良い波に乗りたいなら、もっと波のことを知ろう!
「読者の皆さんと一緒に海に入ったとき、僕らは皆さんよりも多くの情報を海から得ています。」と語るのは小誌でも活躍する小林直海プロ。確かに彼らは誰よりも長く波に乗り、長く乗っていく。彼らは波の何を見て、どのような情報を得ているのか?
1.ブレイクの早い波ではサーフボードを斜めにセットします
週末しか海に行けない場合など、波のコンディションを選べないと、ダンパーの波に出会うこともあるでしょう。ブレイクの早い波をメイクするコツはほぼひとつ。波に対して斜めにテイクオフすることです。
パドルの時点からサーフボードを斜めにし、波側にレールをセット。すると立ち上がった瞬間からレールが波にセットアップされているので、スピードも出ます。その初速で一気にダンパーを抜け、アップスン&ダウンズなど、波のパワーを利用したアクションで走っていけます。
2.波のエネルギーを利用して力まないパドリングをしよう
これからの季節、波に力のないコンディションに遭遇することも少なくありません。そのような波をキャッチするコツは、やはりパドリング。パドルは手で水を掻くのではなく、腕を海に差し込むイメージで。脇を締め、レールのすれすれでパドルをすれば、腕の付け根まで海水に入れることができます。
肩甲骨を使って腕をしっかり回しさえすれば、腕の力はほぼ不要です。あとはブレイクのどこを利用すれば、波のエネルギーを最大限に使えるのかを見極めること。何度も海に通うことで、その感覚を身につけていきましょう。どんなときにノーズが波に刺さってしまうのかなど、自分のサーフボードの特徴を理解することも大切です。

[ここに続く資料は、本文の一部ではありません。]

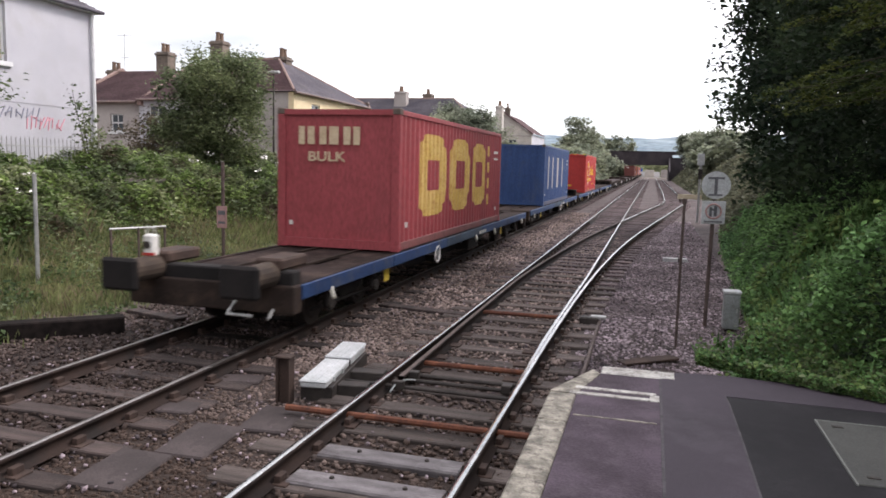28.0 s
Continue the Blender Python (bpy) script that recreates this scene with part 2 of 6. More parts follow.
M["bath_stone"] = mat("bath_stone", (0.42, 0.385, 0.35), (0.55, 0.50, 0.45), 0.9, scale=0.5, fine=9, bump=0.4, dist=0.02, stain=(0.26, 0.23, 0.20), stain_amt=0.3)
M["slate"] = mat("slate", (0.085, 0.078, 0.096), (0.135, 0.120, 0.138), 0.75, scale=0.7, fine=8, bump=0.4, dist=0.02, stain=(0.12, 0.10, 0.09), stain_amt=0.25, isl=0.15)
M["tile"] = mat("tile", (0.082, 0.047, 0.050), (0.125, 0.076, 0.078), 0.8, scale=0.7, fine=8, bump=0.4, dist=0.02, stain=(0.055, 0.045, 0.042), stain_amt=0.3, isl=0.15)
M["ridge"] = mat("ridge", (0.22, 0.15, 0.13), (0.30, 0.21, 0.18), 0.85, bump=0.2)
M["pot"] = mat("pot", (0.13, 0.085, 0.06), (0.20, 0.135, 0.10), 0.85, bump=0.2)
M["frame_white"] = mat("frame_white", (0.62, 0.62, 0.62), (0.70, 0.70, 0.70), 0.5, bump=0.05)
M["board"] = mat("board", (0.33, 0.29, 0.20), (0.42, 0.37, 0.27), 0.8, scale=2, bump=0.2)
M["pane"] = glass("pane", (0.055, 0.065, 0.075))
M["graffiti_red"] = mat("graffiti_red", (0.62, 0.28, 0.33), (0.70, 0.38, 0.42), 0.8, bump=0)
M["graffiti_grey"] = mat("graffiti_grey", (0.26, 0.26, 0.31), (0.34, 0.34, 0.39), 0.8, bump=0)
M["pipe"] = mat("pipe", (0.12, 0.085, 0.075), (0.17, 0.12, 0.10), 0.6, bump=0.1)
M["bridge"] = mat("bridge", (0.035, 0.03, 0.035), (0.062, 0.052, 0.056), 0.9, scale=0.4, fine=6, bump=0.4, dist=0.03)
# the distant haze is mixed into the hills' blue-green colour
M["hill_haze"] = mat("hill_haze", (0.115, 0.165, 0.205), (0.23, 0.28, 0.305), 0.95, scale=0.014, fine=0.06, bump=0.5, dist=4, stain=(0.07, 0.11, 0.13), stain_amt=0.5)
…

3.捉え方を変えるだけでオンショアの波は楽しくなります
面がガタガタで波数の多いオンショアを苦手とする人は多いと思いますが、僕はオンショアが大好き。その理由は、波が作り出すセクションが多く、トリッキーなため。コブがたくさんあるので、それを利用してサーフボードを運ぶと長く乗れます。オンショアのときは人が少ないのに、波数は多い。いろんな技を試しやすい環境だと言えます。
4.ビーチでは入る場所だけを決めて本格的な波探しは海のなかで
どれほどビーチで波を見ていても、実際に海へ入ると想像と違う。そんな経験を持つ人は多いと思います。僕らも「見た目より悪かった」「思ったより良かった」など、たくさんの経験をしてきました。どれだけ波を見ても、海に入らないとわからないことは多いのです。
ビーチではある程度のポジショニングだけを決めて、海に入ってから波をしっかり探しましょう。実際に僕も、手前や奥、右や左など、海のなかでいろいろと動きながらベストな場所を探しています。